Les juges professionnels sont généralement soumis au statut de la magistrature aussi bien en ce qui concerne les conditions de leur nomination, du déroulement de leur carrière que de la fin de leur fonction. C’est ce texte qui permet de préserver leur indépendance. Qu’en est-il de ceux qui font partie du collège de la commission ? L’alinéa 4 de l’article 237 du code de procédure pénale dispose que « chaque administration désigne un représentant titulaire et un représentant suppléant ». Cette disposition qui semble être seulement relative aux personnalités des administrations en charge de la police judiciaire nous paraît applicable à tous les membres de la commission, y compris donc les magistrats professionnels.
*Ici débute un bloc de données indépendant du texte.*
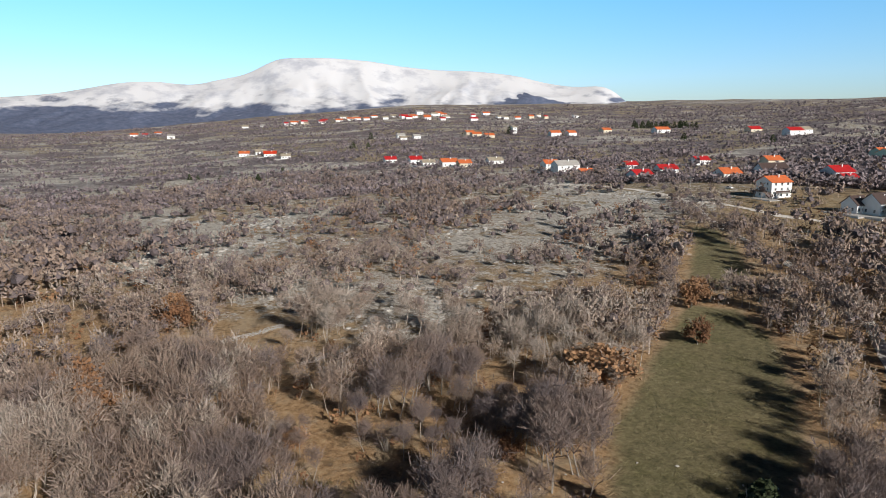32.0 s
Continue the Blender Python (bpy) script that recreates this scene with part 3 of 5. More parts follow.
def house(name, label, at, turn, w, d, h, rise, wall_mat, roof_mat, front=(), back=(), left=(), right=(), axis="x", ridge=0.5, over=0.35,
          category="house", chimneys=(), frame_mat=None, ribs=0, sink=1.5, eave_right=None, group=""):
    """A gabled house. Its front faces -y before it is turned; axis: the ridge's direction; ridge: where it stands across the gable.
    Openings: (kind, u0, v0, u1, v1[, fill])."""
    root = new(name)
    root.matrix_basis = pose(*at, 0, 0, turn)
    tagged(root, label, category, group)
    frame_mat = frame_mat or WHITEMETAL
    er = h if eave_right is None else eave_right
    if axis == "x":
        top_f = top_b = lambda u: h
        top_s = lambda u: h + rise * min(u / (ridge * d), (d - u) / ((1 - ridge) * d))
        sides = [((0, 0, 0), (1, 0, 0), (0, -1, 0), w, top_f, front, ()), ((w, d, 0), (-1, 0, 0), (0, 1, 0), w, top_b, back, ()),
                 ((0, d, 0), (0, -1, 0), (-1, 0, 0), d, lambda u: top_s(d - u), left, (d * (1 - ridge),)), ((w, 0, 0), (0, 1, 0), (1, 0, 0), d, top_s, right, (d * ridge,))]
    else:
        k = ridge * w
        top_g = lambda u: h + (u / k) * rise if u <= k else er + (w - u) / (w - k) * (h + rise - er)
        sides = [((0, 0, 0), (1, 0, 0), (0, -1, 0), w, top_g, front, (k,)), ((w, d, 0), (-1, 0, 0), (0, 1, 0), w, lambda u: top_g(w - u), back, (w - k,)),
                 ((0, d, 0), (0, -1, 0), (-1, 0, 0), d, lambda u: h, left, ()), ((w, 0, 0), (0, 1, 0), (1, 0, 0), d, lambda u: er, right, ())]
    bm = bmesh.new()
    for o, u, nr, width, top, holes, cuts in sides:
        wall_panel(bm, o, u, nr, width, top, [q[1:5] for q in holes], cuts=cuts)
    for (x0, y0), (x1, y1) in (((0, 0), (w, 0)), ((w, 0), (w, d)), ((w, d), (0, d)), ((0, d), (0, 0))):
        bm.faces.new([bm.verts.new(p) for p in ((x0, y0, -sink), (x1, y1, -sink), (x1, y1, 0), (x0, y0, 0))])
    me = bpy.data.meshes.new("wall")
    bm.to_mesh(me), bm.free()
    me.materials.append(wall_mat)
    new("wall", me).parent = root
    for o, u, nr, width, top, holes, cuts in sides:
        for q in holes:
            opening(root, q[0], o, u, nr, q[1:5], frame_mat, q[5] if len(q) > 5 else (GLASS if q[0] == "window" else WOOD))
    th = 0.14
    bm = bmesh.new()
    if axis == "x":
        k, z = ridge * d, h + rise
        s1, s2 = rise / k, rise / (d - k)
        slab(bm, [(-over, -over, h - s1 * over), (w + over, -over, h - s1 * over), (w + over, k, z), (-over, k, z)], th)
        slab(bm, [(-over, k, z), (w + over, k, z), (w + over, d + over, h - s2 * over), (-over, d + over, h - s2 * over)], th)
        crest = ((-over, k, z + th), (w + over, k, z + th))
    else:
        k, z = ridge * w, h + rise
        s1, s2 = rise / k, (z - er) / (w - k)
        slab(bm, [(-over, -over, h - s1 * over), (k, -over, z), (k, d + over, z), (-over, d + over, h - s1 * over)], th)
        slab(bm, [(k, -over, z), (w + over, -over, er - s2 * over), (w + over, d + over, er - s2 * over), (k, d + over, z)], th)
        crest = ((k, -over, z + th), (k, d + over, z + th))
    roof = part("roof", bm, roof_mat, root)
    part("ridge_cap", rod(*crest, 0.13, 0.13, 6), roof_mat, roof)
    for i in range(ribs):
        f = (i + 0.5) / ribs
        bm = bmesh.new()
        if axis == "x":
            x = -over + f * (w + 2 * over)
            slab(bm, [(x - .04, -over, h - s1 * over + th), (x + .04, -over, h - s1 * over + th), (x + .04, k, z + th), (x - .04, k, z + th)], 0.06)
            slab(bm, [(x - .04, k, z + th), (x + .04, k, z + th), (x + .04, d + over, h - s2 * over + th), (x - .04, d + over, h - s2 * over + th)], 0.06)
        else:
            y = -over + f * (d + 2 * over)
            slab(bm, [(-over, y - .04, h - s1 * over + th), (k, y - .04, z + th), (k, y + .04, z + th), (-over, y + .04, h - s1 * over + th)], 0.06)
            slab(bm, [(k, y - .04, z + th), (w + over, y - .04, er - s2 * over + th), (w + over, y + .04, er - s2 * over + th), (k, y + .04, z + th)], 0.06)
        part("roof_rib", bm, roof_mat, roof)
    for x, y, z0, z1 in chimneys:
        c = part("chimney", box((x - .28, y - .28, z0), (x + .28, y + .28, z1), .03), PLASTER, roof)
        part("chimney_cap", box((x - .36, y - .36, z1 + .004), (x + .36, y + .36, z1 + .1), .02), CONCRETE, c)
    return root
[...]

Ainsi, le conseiller de la cour suprême qui va assurer la présidence de la commission devrait être désigné par l’administration de la haute juridiction. Là encore, il peut être nommé par le premier président de la cour ou élu au cours d’une assemblée générale de la cour. De même, les autres magistrats émanant de la cour d’appel sont aussi soit nommés par le président de la cour d’appel soit désignés par l’assemblée générale de celle-ci. Si un auteur9 a pu dire que l’indépendance des magistrats « dépend largement de la procédure de nomination et de qui ils dépendent », il faut néanmoins reconnaître que le processus de nomination de ces juges ne porte pas, à notre sens, atteinte à leur indépendance pour au moins deux raisons. D’une part, le magistrat, une fois désigné, ne dépend plus de l’organe qui l’a porté à la commission et ne peut plus être révoqué par lui. D’autre part, la carrière de ces différents juges reste soumise au statut de la magistrature. Dès lors, on ne voit pas comment le processus de leur désignation pourrait porter atteinte à leur indépendance puisque, finalement, les pouvoirs de l’organe de désignation s’arrête à cette désignation.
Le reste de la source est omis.